Data provided:
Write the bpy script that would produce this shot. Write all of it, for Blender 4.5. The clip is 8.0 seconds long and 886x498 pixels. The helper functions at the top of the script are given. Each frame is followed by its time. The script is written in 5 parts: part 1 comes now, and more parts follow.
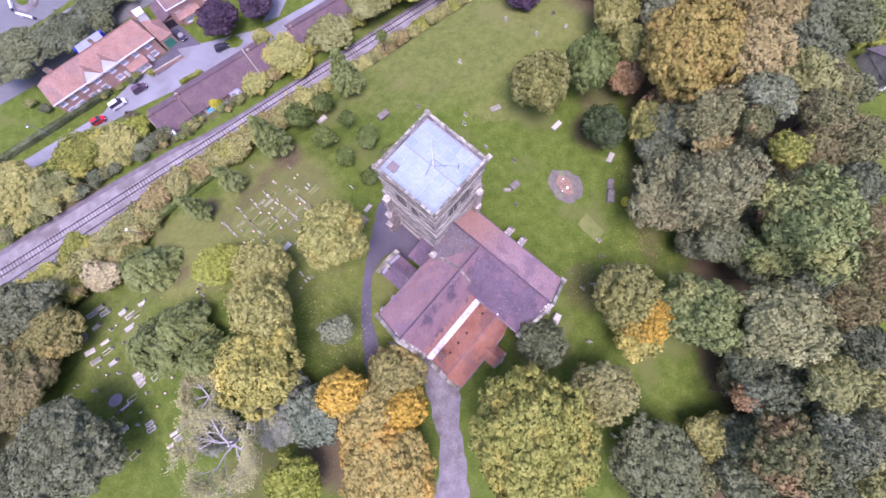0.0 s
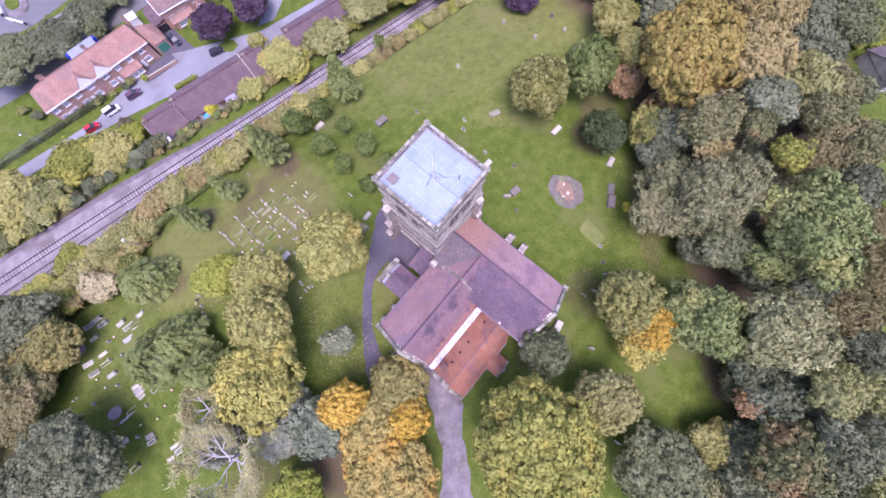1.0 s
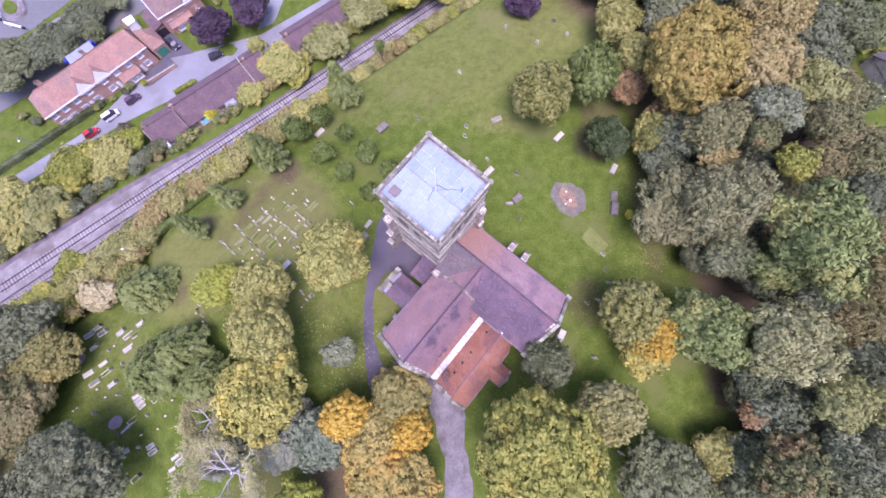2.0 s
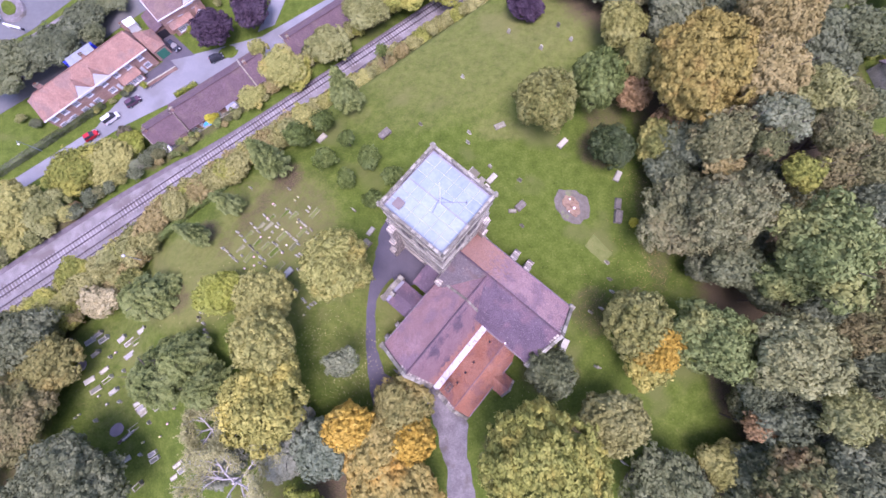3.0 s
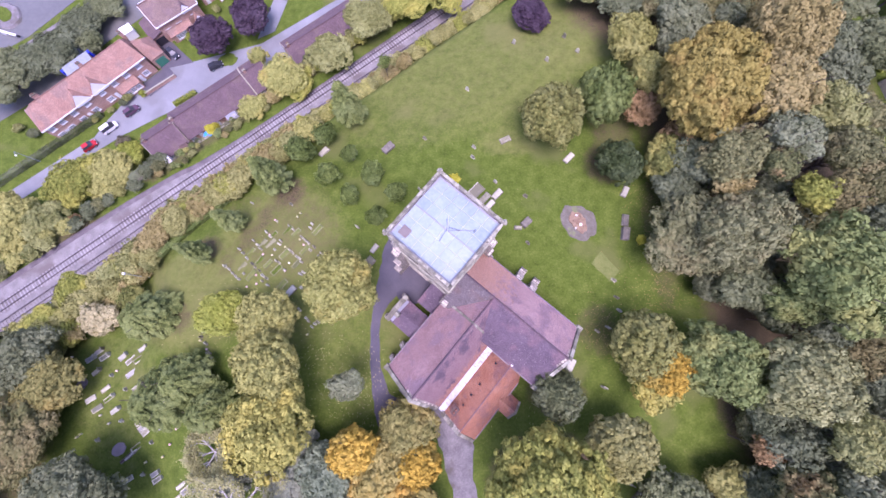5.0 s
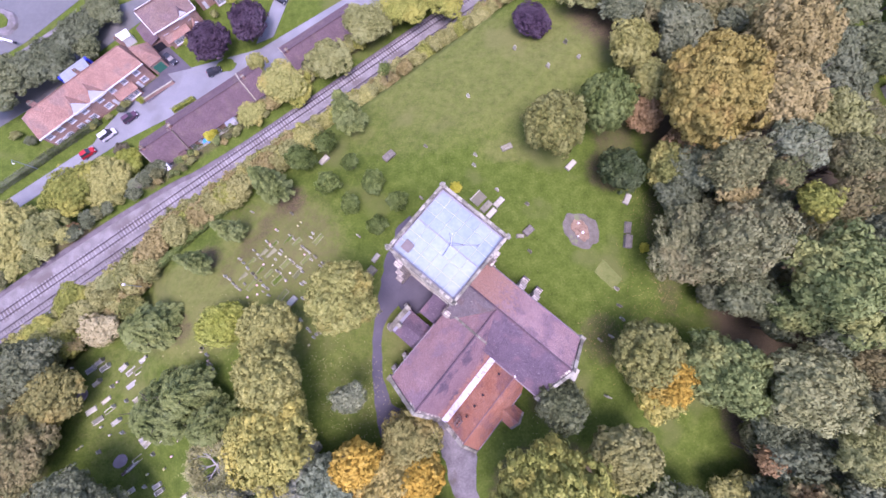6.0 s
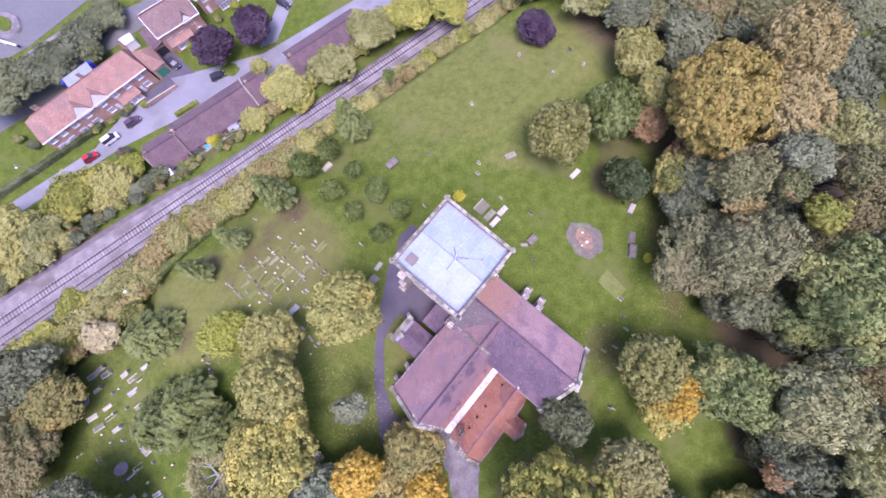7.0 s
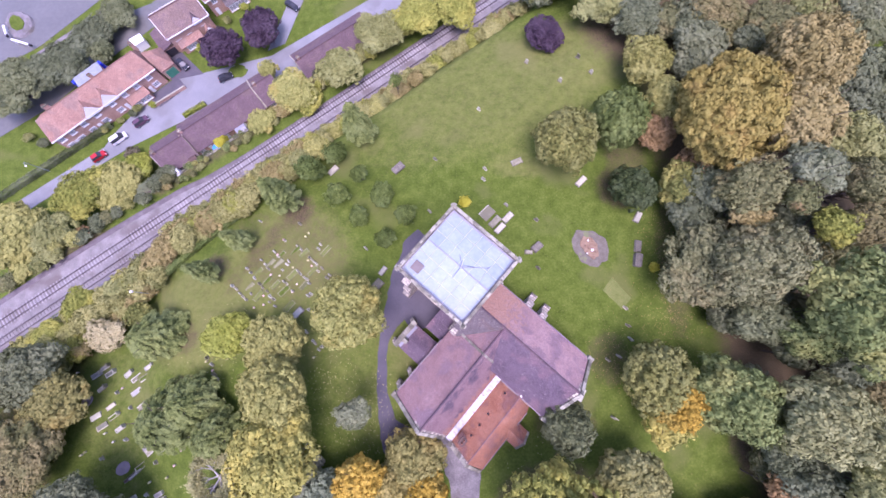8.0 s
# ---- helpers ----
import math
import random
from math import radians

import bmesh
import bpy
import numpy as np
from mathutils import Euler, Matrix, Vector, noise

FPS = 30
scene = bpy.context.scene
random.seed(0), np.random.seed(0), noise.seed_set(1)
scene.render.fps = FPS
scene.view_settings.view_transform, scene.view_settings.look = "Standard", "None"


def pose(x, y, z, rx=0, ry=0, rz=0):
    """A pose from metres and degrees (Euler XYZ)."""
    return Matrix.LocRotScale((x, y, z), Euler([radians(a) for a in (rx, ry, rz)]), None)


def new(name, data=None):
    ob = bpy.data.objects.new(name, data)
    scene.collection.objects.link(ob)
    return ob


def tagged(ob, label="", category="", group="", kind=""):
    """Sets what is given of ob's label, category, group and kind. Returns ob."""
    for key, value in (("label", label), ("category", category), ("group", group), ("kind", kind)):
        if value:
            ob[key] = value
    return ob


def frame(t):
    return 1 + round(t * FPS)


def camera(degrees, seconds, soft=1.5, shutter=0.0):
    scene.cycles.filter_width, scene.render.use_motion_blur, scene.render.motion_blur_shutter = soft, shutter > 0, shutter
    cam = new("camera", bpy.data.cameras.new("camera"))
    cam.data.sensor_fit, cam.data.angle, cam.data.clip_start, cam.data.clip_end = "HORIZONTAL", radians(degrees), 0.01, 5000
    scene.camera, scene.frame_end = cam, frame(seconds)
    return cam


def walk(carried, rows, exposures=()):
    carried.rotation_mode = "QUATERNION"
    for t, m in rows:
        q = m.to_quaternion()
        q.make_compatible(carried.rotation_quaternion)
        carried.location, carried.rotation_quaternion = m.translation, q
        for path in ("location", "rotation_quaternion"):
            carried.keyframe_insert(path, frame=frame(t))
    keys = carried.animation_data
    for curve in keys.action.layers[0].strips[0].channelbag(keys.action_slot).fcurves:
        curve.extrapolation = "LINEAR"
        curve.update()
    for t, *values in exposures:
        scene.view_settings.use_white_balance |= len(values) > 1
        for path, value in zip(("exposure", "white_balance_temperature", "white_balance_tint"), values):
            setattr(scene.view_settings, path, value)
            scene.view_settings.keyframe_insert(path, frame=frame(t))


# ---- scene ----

Your goal:
Copy the whole of the material above exactly, but not its images.

Worked answer:
Write the bpy script that would produce this shot. Write all of it, for Blender 4.5. The clip is 8.0 seconds long and 886x498 pixels. The helper functions at the top of the script are given. Each frame is followed by its time. The script is written in 5 parts: part 1 comes now, and more parts follow.
0.0 s
1.0 s
2.0 s
3.0 s
5.0 s
6.0 s
7.0 s
8.0 s
# ---- helpers ----
import math
import random
from math import radians

import bmesh
import bpy
import numpy as np
from mathutils import Euler, Matrix, Vector, noise

FPS = 30
scene = bpy.context.scene
random.seed(0), np.random.seed(0), noise.seed_set(1)
scene.render.fps = FPS
scene.view_settings.view_transform, scene.view_settings.look = "Standard", "None"


def pose(x, y, z, rx=0, ry=0, rz=0):
    """A pose from metres and degrees (Euler XYZ)."""
    return Matrix.LocRotScale((x, y, z), Euler([radians(a) for a in (rx, ry, rz)]), None)


def new(name, data=None):
    ob = bpy.data.objects.new(name, data)
    scene.collection.objects.link(ob)
    return ob


def tagged(ob, label="", category="", group="", kind=""):
    """Sets what is given of ob's label, category, group and kind. Returns ob."""
    for key, value in (("label", label), ("category", category), ("group", group), ("kind", kind)):
        if value:
            ob[key] = value
    return ob


def frame(t):
    return 1 + round(t * FPS)


def camera(degrees, seconds, soft=1.5, shutter=0.0):
    scene.cycles.filter_width, scene.render.use_motion_blur, scene.render.motion_blur_shutter = soft, shutter > 0, shutter
    cam = new("camera", bpy.data.cameras.new("camera"))
    cam.data.sensor_fit, cam.data.angle, cam.data.clip_start, cam.data.clip_end = "HORIZONTAL", radians(degrees), 0.01, 5000
    scene.camera, scene.frame_end = cam, frame(seconds)
    return cam


def walk(carried, rows, exposures=()):
    carried.rotation_mode = "QUATERNION"
    for t, m in rows:
        q = m.to_quaternion()
        q.make_compatible(carried.rotation_quaternion)
        carried.location, carried.rotation_quaternion = m.translation, q
        for path in ("location", "rotation_quaternion"):
            carried.keyframe_insert(path, frame=frame(t))
    keys = carried.animation_data
    for curve in keys.action.layers[0].strips[0].channelbag(keys.action_slot).fcurves:
        curve.extrapolation = "LINEAR"
        curve.update()
    for t, *values in exposures:
        scene.view_settings.use_white_balance |= len(values) > 1
        for path, value in zip(("exposure", "white_balance_temperature", "white_balance_tint"), values):
            setattr(scene.view_settings, path, value)
            scene.view_settings.keyframe_insert(path, frame=frame(t))


# ---- scene ----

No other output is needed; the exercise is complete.